Köleliğe atılan adım: Marshall Planı

Bugüne uzanan selefleriyle düzen siyasetinin aktörleri ABD emperyalizmine köleliğin ortak mimarlarıdır. Bu kölelik o günden bugüne her siyasal iktidar tarafından sürdürülmüş, ABD emperyalizminin siyasal, ekonomik ve askeri hakimiyeti güçlenerek devam etmiştir.

İkinci Dünya Savaşı insanlık tarihinde gelmiş geçmiş en büyük yıkıma sahne oldu. Savaşın yarattığı yıkım insani kayıpların yanı sıra geriye harabe haline gelmiş bir Avrupa bıraktı. İkinci Dünya Savaşı’nın ortaya çıkardığı bu tablo, ABD’nin bugünlere kadar uzanan dünya egemenliğini kurmasında önemli bir rol oynadı. Bu hedefi hayata geçirme doğrultusunda attığı en önemli adımlardan biri ise Marshall Planı oldu.

İlk kez 1947 yılının Haziran ayında duyurulan Marshall Planı öncesinde de ABD çeşitli Avrupa ülkelerine 15 milyar dolar civarında “yardım” yapmıştı. Yine aynı yıl “Truman Doktrini” çerçevesinde Türkiye ve Yunanistan’a askeri yardım vermişti.
Ancak bu yardımlar, bu savaşta büyük bedeller ödeyerek Nazizmi ezen Sovyetler Birliği’nin kazandığı prestiji etkisizleştirmeye yetmemişti. Kapitalist sistemin efendileri için sosyalizm Avrupa’nın ortasında bir tehdit olarak varlığını sürdürüyordu. Marshall Planı, bu tehdide karşı bir hamle olarak, ama onu da içerecek şekilde ABD’nin kapitalist dünya ekonomisine hakimiyetinin temellerini atmak için devreye sokuldu.

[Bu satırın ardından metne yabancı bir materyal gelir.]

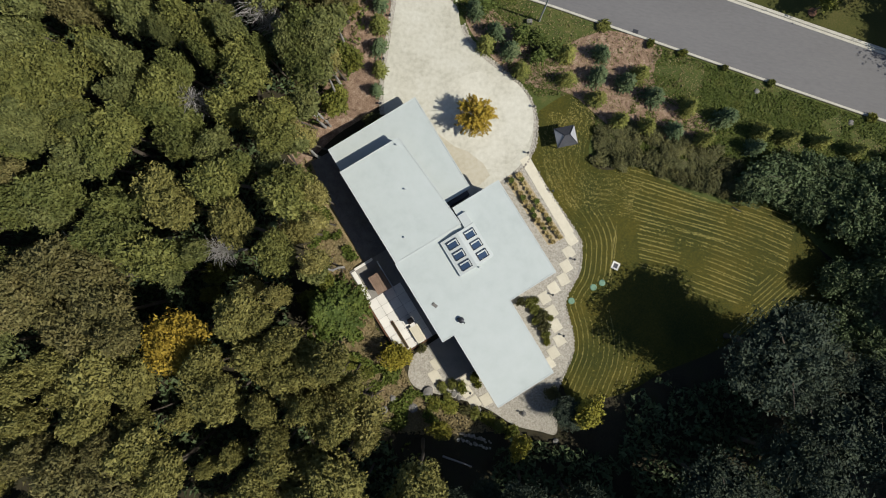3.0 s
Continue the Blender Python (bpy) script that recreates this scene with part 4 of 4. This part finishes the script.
for k in range(20):
    line = [p for p in beside(GRAVEL_EDGE, 0.5 + 0.56 * k) if inside((p.x, p.y), LAWN_ALL) and p.y < 10 - 0.2 * k and p.x < (20.8 if p.y > -1 else 22.2 - (p.y + 3.5) * 1.3)]
    line = [p for a, p in zip(line, line[1:]) if (p - a).length < 1.6]
    if len(line) > 1:
        row_of_clippings(line, 0.6 if k < 9 else 0.35)
for k in range(9):
    line = [p for p in beside(LAWN[6:40], -0.5 - 0.55 * k) if inside((p.x, p.y), LAWN_ALL) and p.x < 23]
    if len(line) > 1:
        row_of_clippings(line, 0.5, 0.12)
for _ in range(2600):
    x, y = gen.uniform(10, 24), gen.uniform(2, 19)
    if noise.noise(Vector((x * 0.4, y * 0.4, 1.0))) + 0.6 * noise.noise(Vector((x * 1.6, y * 1.6, 4.0))) > 0.28 and inside((x, y), LAWN_ALL):
        clip.append((x, y, 0.055))
scatter("clippings", "clippings", "dry pale grass clippings in mown rows on the lawn", clip, 0.05, 61, 2.6, 0.25, 0.03)

blades = []
while len(blades) < 26000:
    x, y = gen.uniform(9, 46), gen.uniform(-16, 20)
    if inside((x, y), LAWN_ALL):
        blades.append((x, y, 0.045))
scatter("lawn_grass", "grass", "short mown grass blades of the lawn", blades, 0.055, 62, 1.6, 0.9, 0.02)

VERGE_ALL = [(-3.5, 30.2)] + [(p.x, p.y) for p in beside(ROAD, -0.5) if 2 < p.x < 60] + [(60, 4), (46, 8), (38, 12), (30, 12.5), (20, 14.0), (16.5, 17), (14, 20.5), (9.5, 19.5), (5, 22), (0.8, 25.5)]
weeds, straw = [], []
while len(weeds) < 42000:
    x, y = gen.uniform(-4, 58), gen.uniform(8, 31)
    if not inside((x, y), VERGE_ALL):
        continue
    bare = noise.noise(Vector((x * 0.16, y * 0.3, 2.0))) + 0.5 * noise.noise(Vector((x * 0.7, y * 0.7, 8.0)))
    mulch = 1.0 if x < 27 and y > 17 else 0.0
    if bare + 0.35 * mulch + (0.35 if 11 < x < 21 and y > 23 else 0) > 0.32 and gen.random() < 0.93:
        if gen.random() < 0.25:
            straw.append((x, y, 0.05))
        continue
    if mulch and gen.random() < 0.35:
        straw.append((x, y, 0.05))
        continue
    weeds.append((x, y, 0.05))
scatter("weeds", "weed", "rough green grass and weeds on the verge", weeds, 0.12, 63, 1.8, 0.6, 0.16, "weeds")
scatter("dry_stalks", "straw", "dry straw and dead stalks on the verge and mulch", straw, 0.075, 64, 2.6, 0.7, 0.12, "dry grass")

under, litter = [], []
BANK = [(-14.5, 8.5), (-11.3, 4), (-9.5, 1.5), (-6.6, -1.5), (-5.2, -4.5), (-3.5, -8.5), (-0.3, -11.2), (1.8, -14.6), (10.5, -15.9), (13.6, -17.0), (6, -19.0), (1.5, -19.6), (-3, -18.6), (-8, -17.8), (-10.5, -12), (-11.5, -4), (-14, 1), (-16.5, 5.5)]
while len(litter) < 11000:
    x, y = gen.uniform(-17, 14), gen.uniform(-20, 9)
    if inside((x, y), BANK):
        (litter if noise.noise(Vector((x * 0.5, y * 0.5, 6.0))) > -0.1 else under).append((x, y, 0.05))
for _ in range(3600):
    x, y = gen.uniform(-18, -8), gen.uniform(9, 31)
    if x < wood_edge(y) + 1.6:
        (litter if gen.random() < 0.45 else under).append((x, y, 0.06))
for _ in range(16000):
    x, y = gen.uniform(-46, 8), gen.uniform(-30, 31)
    if x < wood_edge(y) + 1.5 and noise.noise(Vector((x * 0.3, y * 0.3, 12.0))) > -0.05:
        under.append((x, y, 0.05))
shade = []
while len(shade) < 30000:
    x, y = gen.uniform(-46, 46), gen.uniform(-30, 26)
    if x < wood_edge(y) - 1.5 or (x > 12 and y < -17.5) or (x > 25 and y < -5.5 - 0.75 * (x - 25) * (x < 30) - 3.7 * (x >= 30) + 0.5 * (x - 30) * (x >= 30)):
        if noise.noise(Vector((x * 0.25, y * 0.25, 15.0))) > -0.35 and not inside((x, y), LAWN_ALL):
            shade.append((x, y, 0.1))
scatter("low_brush", "conifer", "dark low brush under the trees", shade, 0.34, 67, 1.7, 0.9, 1.6, "undergrowth")
scatter("dry_litter", "straw", "dry grass and fallen leaves on the bank", litter, 0.15, 65, 2.0, 0.6, 0.12, "dry grass")
scatter("undergrowth", "weed", "low green undergrowth at the wood's edge", under, 0.24, 66, 1.7, 0.8, 0.5, "undergrowth")

# ---- across the road ----
LONE = [make_tree("small_tree", "green", 88, 4.2, 1.2, 0.6, 24, 1100, 0.17, "young thin-leaved tree in a mulch ring on the far lawn", group="young trees on the far lawn", lump=0.6, spread=0.3, flat=0.8)]
for x, y in ((26.4, 35.8), (37.5, 34.1), (15.5, 37.6)):
    plant(LONE, [(x, y, 4.2, 1.2)], int(x * 10), 4.2, 1.2)
    ring = [(x + 0.5 * math.cos(k * 0.3927), y + 0.5 * math.sin(k * 0.3927)) for k in range(16)]
    sheet("mulch_ring", ring, 0.07, "rust", "round dark mulch ring under a young tree", "flower bed", thick=0.1)
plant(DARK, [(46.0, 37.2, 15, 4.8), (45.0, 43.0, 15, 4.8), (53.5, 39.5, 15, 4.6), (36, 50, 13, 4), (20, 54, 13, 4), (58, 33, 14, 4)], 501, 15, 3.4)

plant(SPRUCE, [(50.5, 33.6, 9, 2.9)], 502, 11, 3.9)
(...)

Bu plan çerçevesinde aralarında Türkiye’nin de olduğu 16 ülkeye 4 yıl içinde 16 milyar doları aşan “yardım”lar yapıldı. Bu yardımlar paranın nerede kullanıldığının denetlenmesi ve büyük oranda yine ABD’den ithal edilecek ürünlerde kullanılması şartına bağlanmıştı. Yani ABD, ancak geçici etkisi olacak yardımlarla çok daha uzun süreli bir bağımlılık ilişkisinin kurulmasını amaçlıyordu.

Türkiye, İkinci Dünya Savaşı’na katılmadığı ve risk oluşturacak düzeyde bir döviz açığı olmadığı halde plana dahil edildi. Bunun asıl nedeninin “Sovyet tehlikesi” olduğu açıktır.,

Türkiye plana dahil olurken, sanayi üretiminde ithalatçı konumu ve Avrupa’nın tahıl ve maden deposu olma “görev”ini kabul etmiştir. Dolayısıyla Marshall Planı Türkiye’nin emperyalizme bağımlılığı açısından önemli bir dönüm noktasıdır.

Marshall Planı ile ekonomik ilişkiler temelinde atılan bu bağımlılık adımı, 1952 yılında NATO üyeliği ile daha ileriye taşındı. Böylece Türkiye halklarına ve Türkiye üzerinden Ortadoğu halklarına kan kusturan Amerikancı çizgi tartışmasız egemenliğini ilan etti.
Marshall Planı tek parti iktidarı döneminde İsmet İnönü tarafından imzalanırken, NATO üyeliği Adnan Menderes döneminde gerçekleşmiştir. Bugüne uzanan selefleriyle düzen siyasetinin aktörleri ABD emperyalizmine köleliğin ortak mimarlarıdır. Bu kölelik o günden bugüne her siyasal iktidar tarafından sürdürülmüş, ABD emperyalizminin siyasal, ekonomik ve askeri hakimiyeti güçlenerek devam etmiştir.